The residents tell me that the state government is still in consultation mode—whatever that may mean. I have a real fear that this consultation process will only result in one outcome. For these good folk and quite poor people this is simply not good enough. The state government is stringing these vulnerable residents along. It is not good enough that the state government refuses to release critical information about the economic modelling on the sale of the caravan park.

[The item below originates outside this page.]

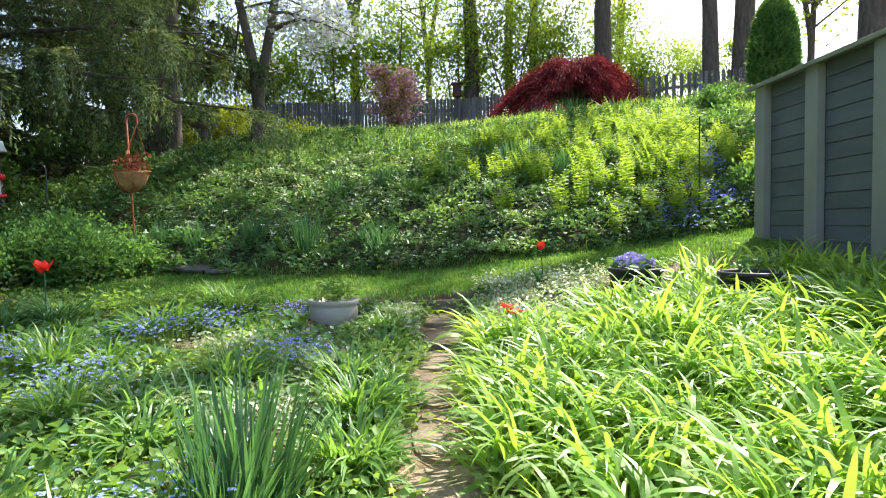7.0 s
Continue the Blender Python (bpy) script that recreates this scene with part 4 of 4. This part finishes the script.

To further add to the matter, the minister who was responsible for looking after these residents has been forced to resign on another matter. I am informed that the new minister has started the process again by asking the residents to resubmit their proposal, a process that could take another two to three weeks. This makes for a very unhappy Christmas for these good people who live in this particular area. It is not good enough that, after 10 weeks of so-called consultations, the residents are still in the dark about their future. Nor should they have to bear the brunt of a Liberal-National Party government in chaos, with multiple resignations and accusations spreading right across the ranks of that government. That is why, very simply, I am calling on the Liberal-National Party government of the state of Queensland and the new minister for housing to do the right thing and stop this sale. It is unnecessary, it is inhuman and it makes no economic sense. I have made it clear in the past that how we deal with our most vulnerable is a window into the hearts of how we choose to govern our communities.